John Campbell, 2nd Duke of Argyll and 1st Duke of Greenwich was not only chief of Clan Campbell, the greatest Scottish clan, but he was also a highly successful statesman and army officer. According to his memorial in Westminster Abbey, he was born on 10 October 1680 at Ham House, Petersham, Surrey, the residence of his maternal grandmother, Elizabeth, Countess of Dysart, later Duchess of Lauderdale.
In 1724 William Aikman wrote that 'His Grace of Argyll is as much my friend as ever and every day I have some mark of it or other so that I'm happy enough here in good Padrons and cannot fail of success if the want of it proceeds not from my own weakness'. The artist and Duke were almost exact contemporaries, and their's was an important artistic relationship, with Aikman informally becoming the Duke's personal painter. He commissioned a great number of portraits for his several houses across Scotland and England, and in turn prompted his political associates and Campbell kinsmen to commission portraits of the Duke from Aikman, of which the present work is a fine example.
Aikman was the son of an Angus laird, and although he initially planned for a career in business, studying civil law at Edinburgh University, the deaths of his elder brother and father meant that he inherited his family estate at Cairnie, Arbroath, as a young man. He was then at liberty to pursue art as his vocation, and emerged as the leading Scottish painter of his generation. Aikman's early portraits show the influence of Sir John Baptist de Medina (1659-1710), and he had some initial success in London before travelling to Italy in 1707 to study the old masters. He returned to Edinburgh in 1711, and after the death of Medina established himself as the foremost painter of Scotland's elite.

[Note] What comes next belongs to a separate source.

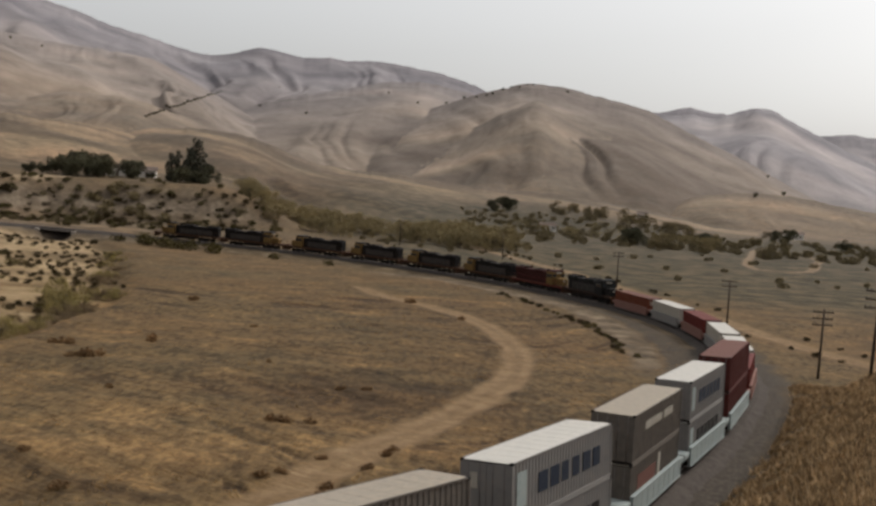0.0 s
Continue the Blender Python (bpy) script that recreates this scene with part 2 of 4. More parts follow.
# ridges: (azimuth, elevation seen from the hill) along the crest, crest distance, foot distance, spur spacing and depth
RIDGES = [
    ("far_a1", [(2, 3.5), (8, 5.0), (10.7, 5.15), (11.8, 5.5), (13.4, 5.2), (15, 5.0), (18.1, 4.35), (19.6, 4.5), (21, 4.3), (26, 4), (34, 4), (60, 4)], 4300, 3300, 0.4, 0.14),
    ("far_a0", [(6, 3.4), (10.7, 5.0), (12.3, 5.1), (13.0, 4.9), (13.9, 5.25), (14.8, 5.55), (15.8, 5.5), (16.8, 4.9), (18.9, 3.9), (20.4, 3.2), (24, 1.6), (30, 0)], 3100, 1900, 0.4, 0.14),
    ("back_c", [(-60, 7), (-45, 7.9), (-35.9, 8.4), (-34.3, 8.3), (-32.2, 8.5), (-29.7, 8.5), (-26.1, 8.8), (-24.7, 8.5), (-23.1, 8.7), (-20.8, 8.5), (-18.9, 8.1), (-16.9, 7.5), (-15.2, 7.1), (-14.35, 6.95), (-12.64, 6.5), (-11.5, 6.42), (-10.4, 6.72), (-9.5, 7.0), (-8.5, 6.95), (-7.35, 6.65), (-6.25, 6.8), (-5.1, 6.68), (-4.0, 6.8), (-2.6, 6.68), (-1.3, 6.52), (0.1, 6.3), (1.2, 5.95), (3, 5.2), (8, 3)], 2700, 1350, 0.2, 0.12),
    ("mid_c", [(-14, 2.4), (-11.6, 3.5), (-9.2, 4.4), (-6.7, 5.0), (-5.1, 5.3), (-3.2, 5.79), (-1.2, 5.95), (1.0, 5.55), (2.2, 5.2), (4, 3.5), (6, 1)], 1900, 980, 0.22, 0.1),
    ("mid_e", [(-34, 1.5), (-29, 3.2), (-26.95, 4.1), (-25.6, 4.77), (-24, 5.6), (-21.8, 6.65), (-20.1, 6.4), (-17.35, 6.25), (-14.6, 6.0), (-13.2, 5.4), (-11.8, 4.67), (-10.6, 4.1), (-8, 2.6), (-5, 1)], 1700, 900, 0.26, 0.12),
    ("mid_b", [(-7.5, 0.6), (-5.7, 1.6), (-4.4, 2.5), (-2.8, 3.9), (-0.9, 4.6), (1.6, 5.55), (3.8, 6.18), (5.4, 6.15), (7.1, 5.8), (9.9, 5.2), (12.4, 4.0), (15.1, 2.8), (17, 1.8), (18.1, 1.3), (20, 0)], 1550, 830, 0.28, 0.13),
    ("spur_b", [(-5, 0.6), (-2.5, 1.9), (0.5, 3.3), (2.5, 4.5), (4.0, 5.25), (4.6, 5.4), (5.5, 4.85), (7.2, 4.26), (8.4, 3.9), (11.2, 2.7), (12.3, 1.5), (13.5, 0.2)], 1280, 810, 0.26, 0.07),
    ("bench_e", [(-27, 2.0), (-24, 3.5), (-21, 3.45), (-18.3, 4.1), (-15.5, 4.05), (-12.7, 3.3), (-10.5, 2.6), (-8, 1.5)], 1200, 800, 0.4, 0.13),
    ("foot_b", [(10.8, 0.2), (12.35, 1.1), (13.7, 1.35), (15.8, 1.48), (17.0, 1.43), (18.4, 1.2), (20, 0.95), (24, 0.5), (30, -0.6)], 1000, 780, 0.5, 0.12),
    ("golden_d", [(-75, 3), (-60, 4.6), (-50, 5.2), (-44.15, 5.27), (-41.7, 5.0), (-40.4, 5.5), (-38.4, 6.3), (-36.6, 6.38), (-34.5, 6.2), (-32.8, 5.7), (-30.6, 4.8), (-28.3, 3.8), (-25.5, 2.9), (-22.6, 1.9), (-20.9, 1.4), (-18, 0.7), (-13, -0.4)], 900, 430, 0.5, 0.16),
    ("fold_d", [(-60, 3.4), (-50, 4.0), (-44.15, 4.05), (-42.5, 4.1), (-41.2, 4.0), (-38.8, 3.0), (-37.1, 1.8), (-36, 0.4)], 760, 430, 0.5, 0.14),
    ("shoulder_d", [(-39.5, 1.0), (-38.2, 1.9), (-37, 2.6), (-35.2, 2.95), (-33.4, 2.9), (-30.1, 2.6), (-27.4, 1.95), (-24.6, 1.1), (-21, 0.2)], 700, 410, 0.6, 0.14),
    ("spur_d", [(-28, 1.2), (-25, 2.2), (-21.3, 2.83), (-18.0, 2.7), (-15.7, 2.38), (-13.6, 1.74), (-12.5, 1.28), (-10.5, 0.4)], 820, 480, 0.5, 0.13),
    ("knoll_d", [(-18, 1.6), (-14.4, 2.68), (-12.3, 2.84), (-10.2, 2.76), (-8.8, 2.37), (-7.65, 1.9), (-6.5, 1.56), (-4.85, 1.35), (-2.6, 1.28), (1.9, 0.88), (5.8, 0.8), (8.6, 0.5), (12, 0.0), (16, -0.8)], 880, 470, 0.5, 0.12),
]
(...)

It was with the Duke of Argyll's backing that the artist was able to move to London in 1720 to establish himself with similar success to that he had experienced in Edinburgh. By 1725, he was commissioned to paint a portrait of the Prime Minister, Sir Robert Walpole. He went on to paint other leading members of parliament and the aristocracy. Nonetheless throughout his career he retained strong links with the Scottish community in London, remaining the Duke's principal painter of choice. Towards the end of his life, suffering from tuberculosis, he arguably painted one of his greatest works, a portrait in Highland dress of the Duke of Argyll's nephew, John Stuart, the 3rd Earl of Bute, (1713-1792), (Mount Stuart).